From the listing that follows, output everything exactly except the pictures.

→ Stored data:
- - -

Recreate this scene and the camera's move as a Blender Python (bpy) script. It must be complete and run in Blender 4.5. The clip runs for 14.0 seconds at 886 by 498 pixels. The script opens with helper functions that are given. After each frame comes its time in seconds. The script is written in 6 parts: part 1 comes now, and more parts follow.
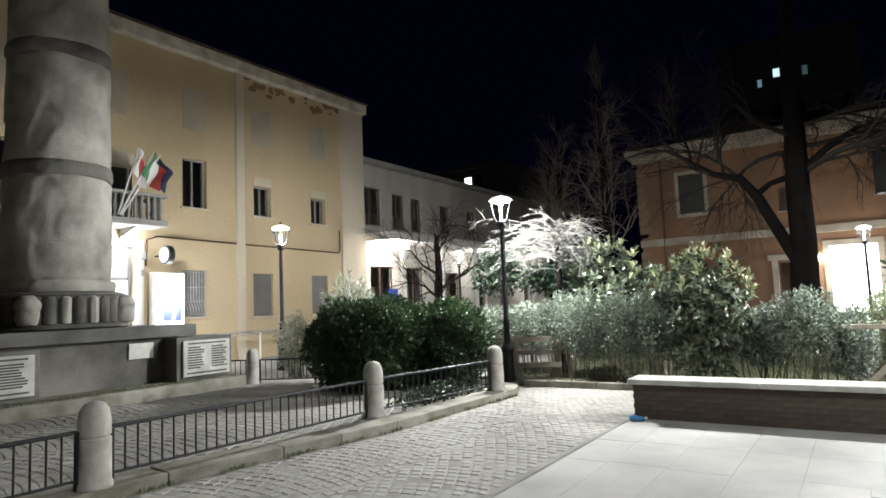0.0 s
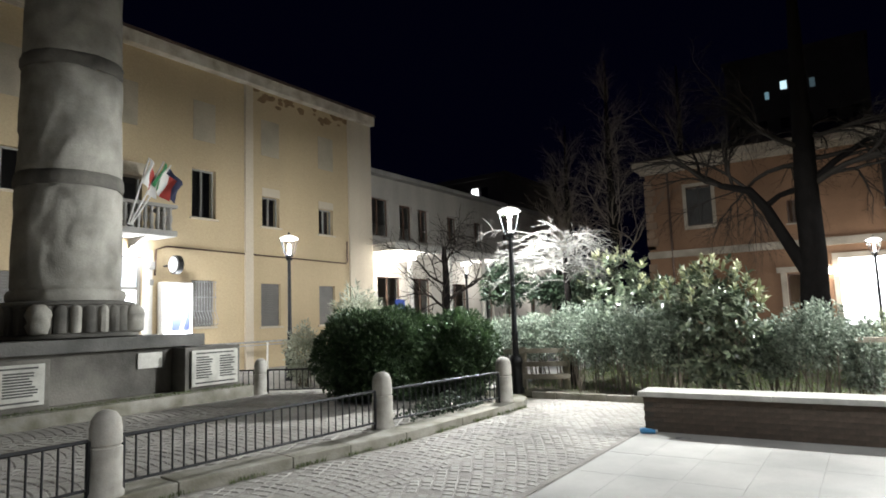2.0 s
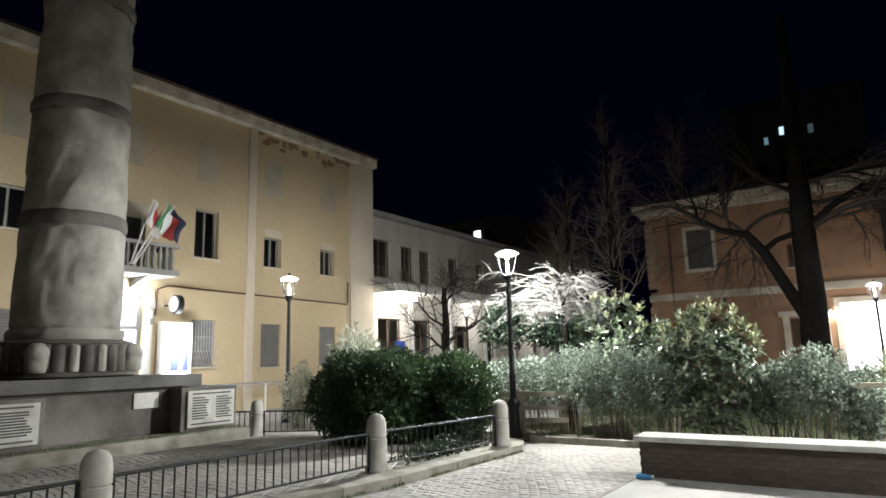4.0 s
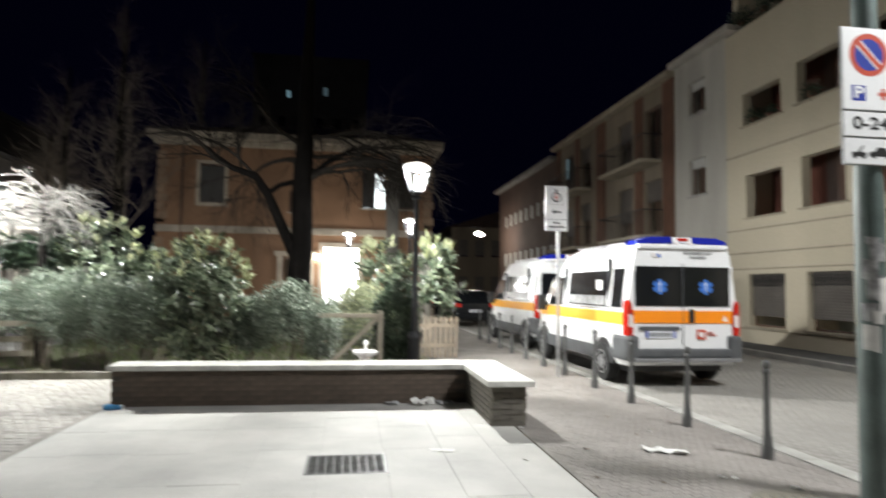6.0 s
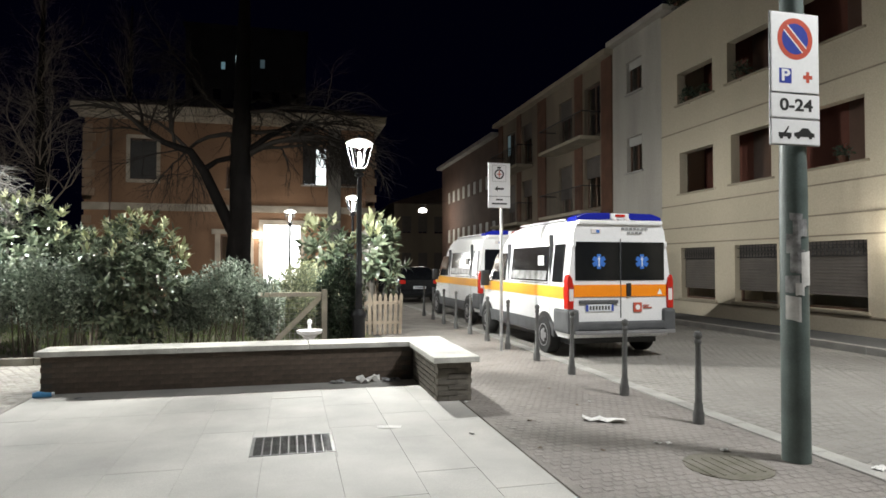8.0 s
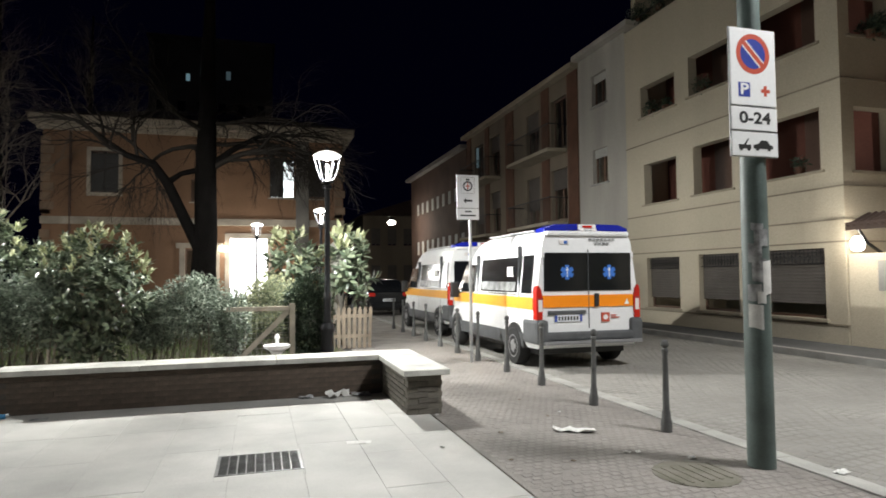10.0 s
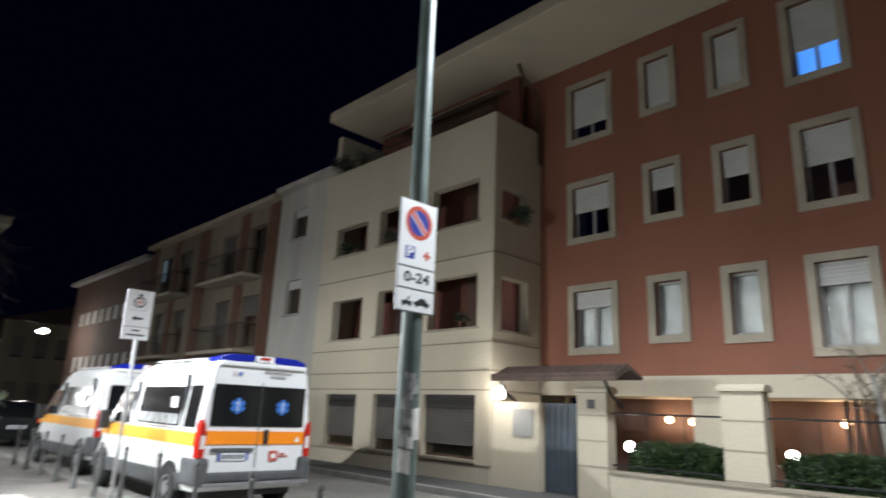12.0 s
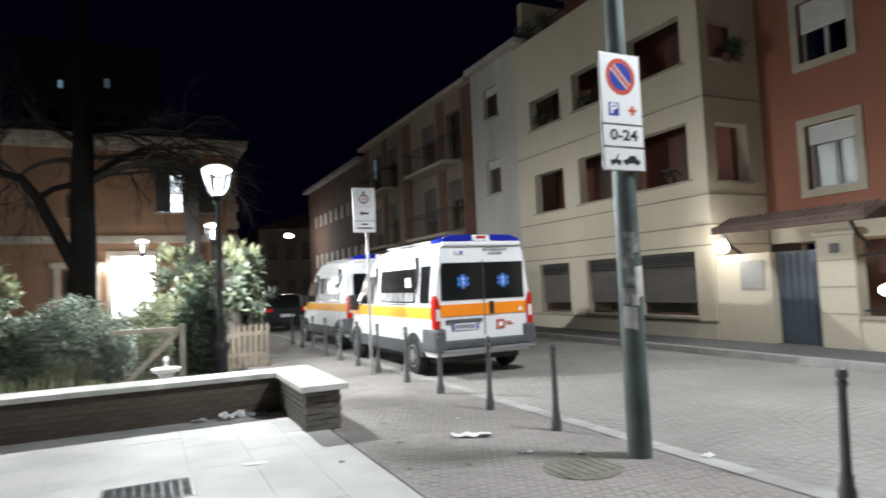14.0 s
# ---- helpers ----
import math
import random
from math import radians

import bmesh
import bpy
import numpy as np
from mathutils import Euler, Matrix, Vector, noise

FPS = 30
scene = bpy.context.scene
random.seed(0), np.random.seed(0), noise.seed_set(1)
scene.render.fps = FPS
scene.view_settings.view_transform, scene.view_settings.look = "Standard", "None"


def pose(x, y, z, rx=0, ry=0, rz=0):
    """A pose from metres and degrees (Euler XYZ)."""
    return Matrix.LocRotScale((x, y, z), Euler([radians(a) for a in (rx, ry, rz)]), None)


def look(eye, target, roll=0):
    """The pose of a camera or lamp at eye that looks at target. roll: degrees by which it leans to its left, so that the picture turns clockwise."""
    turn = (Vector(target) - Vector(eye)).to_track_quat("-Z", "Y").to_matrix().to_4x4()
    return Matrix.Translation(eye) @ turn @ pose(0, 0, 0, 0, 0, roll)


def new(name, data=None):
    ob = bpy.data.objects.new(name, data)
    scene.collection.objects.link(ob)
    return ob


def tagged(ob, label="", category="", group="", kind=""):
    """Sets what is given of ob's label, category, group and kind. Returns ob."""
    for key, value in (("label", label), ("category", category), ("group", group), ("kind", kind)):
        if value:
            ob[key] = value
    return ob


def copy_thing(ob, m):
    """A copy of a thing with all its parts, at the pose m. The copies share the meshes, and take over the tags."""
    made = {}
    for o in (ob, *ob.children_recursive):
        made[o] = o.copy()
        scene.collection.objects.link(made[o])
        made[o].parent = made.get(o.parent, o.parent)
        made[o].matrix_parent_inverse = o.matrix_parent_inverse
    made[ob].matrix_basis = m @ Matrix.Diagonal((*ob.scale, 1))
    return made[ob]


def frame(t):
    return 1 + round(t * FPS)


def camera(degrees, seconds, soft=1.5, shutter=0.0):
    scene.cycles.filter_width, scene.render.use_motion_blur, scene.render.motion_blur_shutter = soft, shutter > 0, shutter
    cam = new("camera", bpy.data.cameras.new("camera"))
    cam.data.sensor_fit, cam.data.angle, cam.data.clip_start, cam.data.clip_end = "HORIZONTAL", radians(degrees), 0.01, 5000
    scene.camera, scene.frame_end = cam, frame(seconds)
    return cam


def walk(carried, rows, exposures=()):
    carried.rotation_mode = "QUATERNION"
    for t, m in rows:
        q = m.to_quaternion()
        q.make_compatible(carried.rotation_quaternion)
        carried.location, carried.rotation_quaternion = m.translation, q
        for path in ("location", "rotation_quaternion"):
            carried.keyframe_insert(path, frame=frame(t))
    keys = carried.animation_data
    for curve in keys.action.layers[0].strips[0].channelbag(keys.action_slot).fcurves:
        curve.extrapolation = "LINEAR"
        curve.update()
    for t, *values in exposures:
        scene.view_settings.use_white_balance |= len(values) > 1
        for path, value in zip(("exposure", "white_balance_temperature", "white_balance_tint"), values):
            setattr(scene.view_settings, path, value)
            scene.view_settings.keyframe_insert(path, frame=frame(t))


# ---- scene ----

- - -

→ Worked solution:
Recreate this scene and the camera's move as a Blender Python (bpy) script. It must be complete and run in Blender 4.5. The clip runs for 14.0 seconds at 886 by 498 pixels. The script opens with helper functions that are given. After each frame comes its time in seconds. The script is written in 6 parts: part 1 comes now, and more parts follow.
0.0 s
2.0 s
4.0 s
6.0 s
8.0 s
10.0 s
12.0 s
14.0 s
# ---- helpers ----
import math
import random
from math import radians

import bmesh
import bpy
import numpy as np
from mathutils import Euler, Matrix, Vector, noise

FPS = 30
scene = bpy.context.scene
random.seed(0), np.random.seed(0), noise.seed_set(1)
scene.render.fps = FPS
scene.view_settings.view_transform, scene.view_settings.look = "Standard", "None"


def pose(x, y, z, rx=0, ry=0, rz=0):
    """A pose from metres and degrees (Euler XYZ)."""
    return Matrix.LocRotScale((x, y, z), Euler([radians(a) for a in (rx, ry, rz)]), None)


def look(eye, target, roll=0):
    """The pose of a camera or lamp at eye that looks at target. roll: degrees by which it leans to its left, so that the picture turns clockwise."""
    turn = (Vector(target) - Vector(eye)).to_track_quat("-Z", "Y").to_matrix().to_4x4()
    return Matrix.Translation(eye) @ turn @ pose(0, 0, 0, 0, 0, roll)


def new(name, data=None):
    ob = bpy.data.objects.new(name, data)
    scene.collection.objects.link(ob)
    return ob


def tagged(ob, label="", category="", group="", kind=""):
    """Sets what is given of ob's label, category, group and kind. Returns ob."""
    for key, value in (("label", label), ("category", category), ("group", group), ("kind", kind)):
        if value:
            ob[key] = value
    return ob


def copy_thing(ob, m):
    """A copy of a thing with all its parts, at the pose m. The copies share the meshes, and take over the tags."""
    made = {}
    for o in (ob, *ob.children_recursive):
        made[o] = o.copy()
        scene.collection.objects.link(made[o])
        made[o].parent = made.get(o.parent, o.parent)
        made[o].matrix_parent_inverse = o.matrix_parent_inverse
    made[ob].matrix_basis = m @ Matrix.Diagonal((*ob.scale, 1))
    return made[ob]


def frame(t):
    return 1 + round(t * FPS)


def camera(degrees, seconds, soft=1.5, shutter=0.0):
    scene.cycles.filter_width, scene.render.use_motion_blur, scene.render.motion_blur_shutter = soft, shutter > 0, shutter
    cam = new("camera", bpy.data.cameras.new("camera"))
    cam.data.sensor_fit, cam.data.angle, cam.data.clip_start, cam.data.clip_end = "HORIZONTAL", radians(degrees), 0.01, 5000
    scene.camera, scene.frame_end = cam, frame(seconds)
    return cam


def walk(carried, rows, exposures=()):
    carried.rotation_mode = "QUATERNION"
    for t, m in rows:
        q = m.to_quaternion()
        q.make_compatible(carried.rotation_quaternion)
        carried.location, carried.rotation_quaternion = m.translation, q
        for path in ("location", "rotation_quaternion"):
            carried.keyframe_insert(path, frame=frame(t))
    keys = carried.animation_data
    for curve in keys.action.layers[0].strips[0].channelbag(keys.action_slot).fcurves:
        curve.extrapolation = "LINEAR"
        curve.update()
    for t, *values in exposures:
        scene.view_settings.use_white_balance |= len(values) > 1
        for path, value in zip(("exposure", "white_balance_temperature", "white_balance_tint"), values):
            setattr(scene.view_settings, path, value)
            scene.view_settings.keyframe_insert(path, frame=frame(t))


# ---- scene ----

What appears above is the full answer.